Your goal:
Copy out all of the material, matching it word for word.

Data excerpt:

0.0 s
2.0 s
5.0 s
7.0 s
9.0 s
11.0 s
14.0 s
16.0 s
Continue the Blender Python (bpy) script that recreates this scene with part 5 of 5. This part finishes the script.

Solved problem:
0.0 s
2.0 s
5.0 s
7.0 s
9.0 s
11.0 s
14.0 s
16.0 s
Continue the Blender Python (bpy) script that recreates this scene with part 5 of 5. This part finishes the script.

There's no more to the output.